HDDが届いたら、リストアファイルをDLしていきます。
コンソールから「私のリストア」を選ぶと、リストアファイルの作成状況が見られます。こんな感じです。

準備できたものは「ダウンロード」ボタンを押すとブラウザでDLできますが、1GB以上のファイルは専用のダウンロードツールを使うことが推奨されています。「私のリストア」画面からDLできます。

これがツールの画面。マルチスレッドでDLできるので、実際に比較はしてませんがブラウザでやるよりは速そうな雰囲気です。

DL速度はこんな感じ。122MB/秒ってかなり速くないですか?……なんですけど計算が合わないんですよね。70,558 / 122 = 578秒 = 9.63分 になるはず。これたぶん単位が間違っていて、122MB/秒じゃなくて122Mbps(=15.25MB/秒)なんだと思います。

実際の速度は回線と時間帯にもよると思います。
あと、DL中はどういうつもりなのか、このウィンドウがずっとデスクトップの最前面に居座ります。時間かかるので裏でやってほしいのですが…。

DLが終わるとこのツール上で解凍先を指定して解凍までできます。解凍後もZipファイルは残るので、手動で削除が必要です。

ファイルの再配置

複数のリストアファイルを同じフォルダに解凍できないようなので、個別にフォルダを作って解凍してやる必要があります。これもちょっと面倒。
解凍したファイルはドライブ直下からのフォルダ構造が維持されているので、エクスプローラ上でドラッグ&ドロップしてやるだけでマージできます。これで元の状態に復元完了です。

まとめ

僕の場合は2TBちょっとのファイルで、効率よくやっても数日はかかるなという感じでした(執筆時点でまだ途中)。
文中で挙げたとおり操作性等で微妙なところもあり、そこそこだるい作業ではあります。専用ツールまであるんだからもうちょっと使いやすくできるのでは…!?

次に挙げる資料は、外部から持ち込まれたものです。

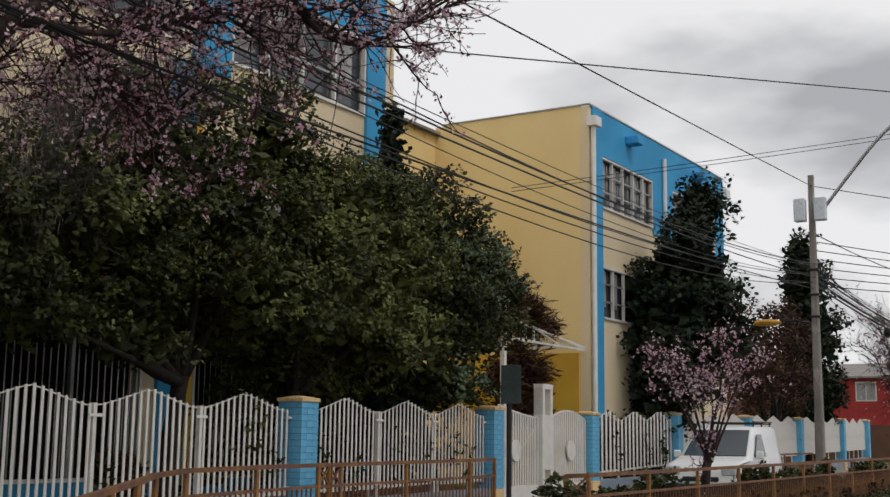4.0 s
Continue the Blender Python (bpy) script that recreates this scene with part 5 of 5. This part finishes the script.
for y, z, s in ((-3.4, 1.0, 2.2), (-2.7, 1.3, 2.0), (-2.0, 0.9, 1.6), (-1.5, 1.4, 1.6), (-3.0, 1.6, 1.8), (-0.9, 1.5, 0.8)):
    cl = thing("climbing_plant", "dark climbing plant on the white fence bars", "plant", group="climbers on the fence")
    tagged(leaves("leaf_mass", np.array((FENCE_X - 0.26, y, z)) + rv.normal(0, 1, (int(16 * s), 3)) * (0.05, 0.14 * s, 0.17 * s), 0.08, "leaf_olive", cl, rv, 6, 0.05), kind="stuff")
hedge = thing("hedge", "dark green rough hedge behind the lawn fence", "hedge")
tagged(leaves("leaf_mass", crown_points([(-13.6, -3.6 - 0.9 * k, 0.9, 0.6, 0.7, 0.9) for k in range(5)], 1300, rv, 0.3), 0.09, "leaf_olive", hedge, rv, 9, 0.1), kind="stuff")
for sy, sz, sr in ((27.6, 1.2, 0.9), (29.2, 1.3, 1.0), (31.0, 1.2, 1.0), (32.8, 1.1, 0.9)):
    dark = thing("shrub", "dense dark green shrub behind the white fence", "plant", group="shrubs behind the fence")
    tagged(leaves("leaf_mass", crown_points([(-10.4, sy, sz, 0.5, sr, 0.95)], 420, rv, 0.2), 0.13, "leaf_dark", dark, rv, 9, 0.12), kind="stuff")
shrub = thing("shrub", "dry reddish shrub behind the fence", "plant")
tagged(leaves("leaf_mass", crown_points([(-10.1, 10.7, 0.95, 0.25, 0.3, 0.35)], 160, rv, 0.1), 0.10, "leaf_brown", shrub, rv, 7, 0.06), kind="stuff")
for yc, pts in ((0, [(-6.62, 0.62), (-6.9, 0.70), (-7.3, 0.62), (-7.75, 0.70), (-8.1, 0.66)]), (1, [(-6.7, -1.6), (-6.95, -0.9), (-6.85, -0.2), (-7.0, 0.3), (-6.95, 0.66)]), (2, [(-6.9, 4.1), (-7.4, 4.05), (-8.3, 4.15)]), (3, [(-6.9, 2.35), (-7.5, 2.4), (-8.15, 2.36)])):
    bm = bmesh.new()
    sp = spread([(x, y, 0) for x, y in pts], 14)
    vs = []
    for i, p in enumerate(sp):
        w = 0.002 + 0.003 * rv.uniform()
        q = p + rv.normal(0, 0.012, 3)
        x0, x1 = lerp(q[1], (-30, 0, 3, 6, 8, 10, 60), (-8.15, -8.1, -8.2, -8.6, -9.2, -9.45, -9.45)), lerp(q[1], (-30, 1.0, 3, 6.5, 8, 10, 12, 60), (-6.6, -6.75, -6.85, -6.9, -7.6, -8.5, -8.8, -9.0))
        f = min(1, max(0, (q[0] - x0) / (x1 - x0)))
        z = (0.4 * max(fence_base(q[1]), 0.1) + 0.6 * 0.145 + 0.028) * (1 - f) + 0.18 * f + 0.011
        side = (0, w) if yc != 1 else (w, 0)
        vs.append((bm.verts.new((q[0] - side[0], q[1] - side[1], z)), bm.verts.new((q[0] + side[0], q[1] + side[1], z))))
    for a, b in zip(vs, vs[1:]):
        bm.faces.new((a[0], b[0], b[1], a[1]))
    tagged(part("crack", bm, "crack"), "thin dark crack in the concrete footpath", "crack", kind="structure")
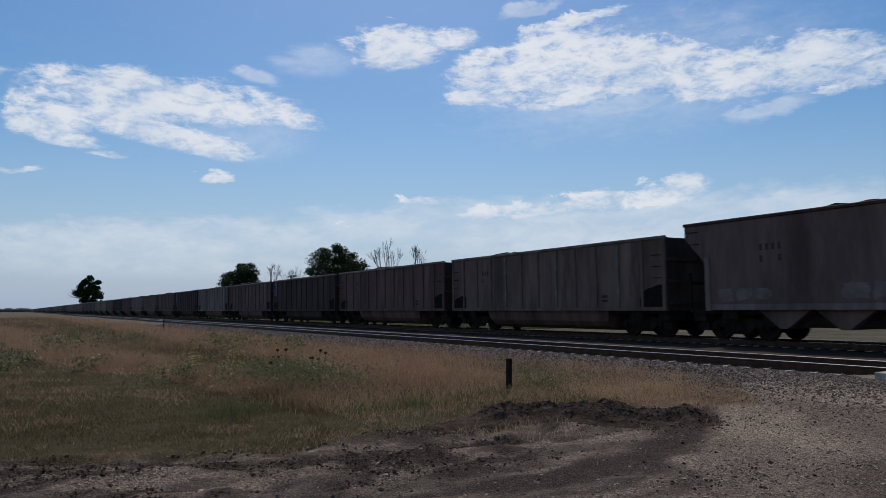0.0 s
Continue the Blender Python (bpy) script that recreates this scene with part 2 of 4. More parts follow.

とはいえ定期的にやんなきゃいけない作業じゃないのでまあ許容範囲かなという感じ。データが失われる恐ろしさに比べたらこのくらい何でもないです。
いやならHDD取り寄せという手もあるし。

似たようなサービスはいくつか存在していて、特に Dropbox Backup はBackblazeの復元の遅さをディスるためのページを用意しているほどです。でも先ほども書いたとおり復旧は何度もやる作業ではないので、個人的な好みとしては月額の安いBackblazeの方に軍配が上がるかなと思います。

何十年も生きているとだんだんわかってくるのですが、HDDに永遠はなく、いつか(急に)死にます。使っててよかったBackblaze!!!